What Is Data Migration?
While it can be a pain in the neck, you’ll probably have to migrate your data at some point. In this post, we go over the basics you should be aware of.
Data Migration Defined
Data migration is simply the process of moving data from a source system to a target system. Companies have many different reasons for migrating data. You may want to migrate data when you acquire another company and you need to integrate that company’s data. Or, you may want to integrate data from different departments within your company so the data is available across your entire business. You may want to move your data from an on-premise platform to a cloud platform. Or, perhaps you’re moving from an outdated data storage system to a new database or data storage system. The concept of data migration is simple, but it can sometimes be a complex process.
Data Migration Challenges
Data migration is a necessary part of business, but many companies find the following aspects of migration to be a challenge.
Data Cleansing. The data might be in different formats and come from various sources, including RDBMS, other types of databases, S3 buckets, CSVs, or from streams. Since the data comes from different places, it needs to be cleansed, normalized, or transformed in a way that allows you to analyze it together with data from other sources.
Planning your data model. You may need to change your data model as part of your migration process. You may be moving from an on-premise data warehouse to a cloud-based data warehouse or moving from relational data to a mix of structured and unstructured data. Or, you may even simply be moving data from one relational database to another.

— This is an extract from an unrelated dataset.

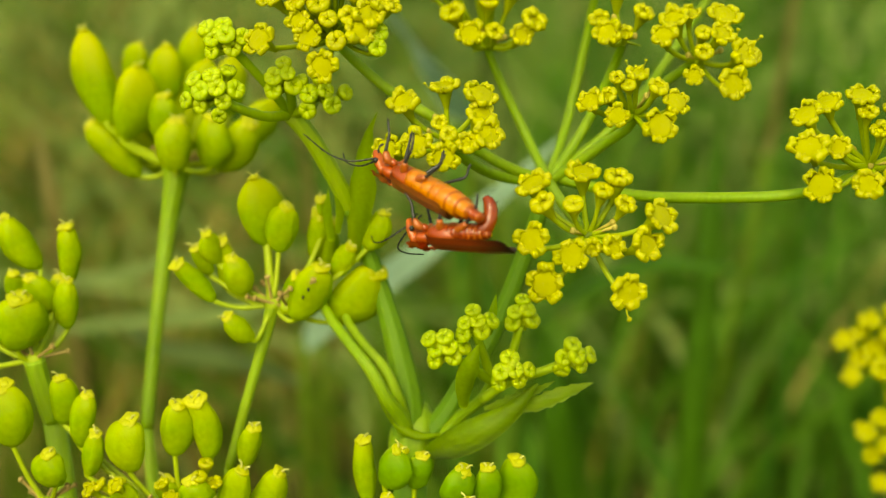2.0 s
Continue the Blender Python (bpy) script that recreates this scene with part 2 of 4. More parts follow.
OPEN = [flower_mesh("flower", c, (OVARY, DISC, PETAL), 0, k) for k, c in enumerate((0.0, 0.08, 0.16, 0.02, 0.22, 0.12))]
STAMENED = [flower_mesh("flower", 0.15, (OVARY, DISC, PETAL), 1, 21), flower_mesh("flower", 0.2, (OVARY, DISC, PETAL), 2, 22)]
HALF = [flower_mesh("flower", c, (OVARY, DISC, PETAL), 0, 30 + k) for k, c in enumerate((0.42, 0.6, 0.5, 0.7))]
CLOSED = [flower_mesh("flower_bud", c, (OVARY, DISC, PETAL), 0, 40 + k) for k, c in enumerate((0.92, 1.0))]
GREEN = [flower_mesh("flower_bud", c, (BUD, BUD, BUD), 0, 50 + k) for k, c in enumerate((1.0, 1.0, 1.0, 0.9))]
STAR = [flower_mesh("flower", 0.35, (OVARY, DISC, PETAL), 0, 60), flower_mesh("flower", 0.1, (OVARY, DISC, PETAL), 0, 61)]
KINDS = {"o": OPEN, "O": STAMENED, "S": STAMENED, "h": HALF, "b": CLOSED, "g": GREEN, "s": STAR}
CHOICE = random.Random(5)
TO_VIEW = way((0, 0.05, -1))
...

Security. Security is critical during and after migration. What’s more, if you want to migrate sensitive data, it is subject to compliance requirements, which can be hard to support during the migration process.
Ways to Migrate Data
There are a number of different methods that can be used to migrate data.
Exporting and Importing. When you export and import, you export the data in a neutral format, such as CSV (comma separated value) files, and then modify the files so that they are in the expected format before importing it into the target database. This is the slowest method of data migration because the work of altering the data types and structures must be done manually by a data scientist.
Scripting. In this case, you would write a script to transform the data into a suitable format for the target data warehouse or store. This is faster than the process of manually exporting and importing, but it is still a very tedious process because you would likely need to write a different script for each source and target.
Using a traditional ETL tool. You might use a third-party ETL tool to move the data. ETL tools are designed to extract, transform, and load the data efficiently. These tools are built to load data from numerous sources into a variety of targets, and they are designed to process large volumes of data. However, not all ETL tools are built equally. Many require the data to be moved in batches and are designed primarily for relational databases, whereas numerous data sources these days are unstructured. In addition, they often have very strict rules and expectations about the data, forcing you to reprocess all your data if something changes in the schema, source, or target.
Using a modern ETL tool. Modern ETL tools can process data in real time rather than in batches. They are flexible enough to handle a range of sources and targets, and the mappings can be modified on the fly to accommodate changes to your company’s needs. Additionally, they can scale up or down depending on changing throughput.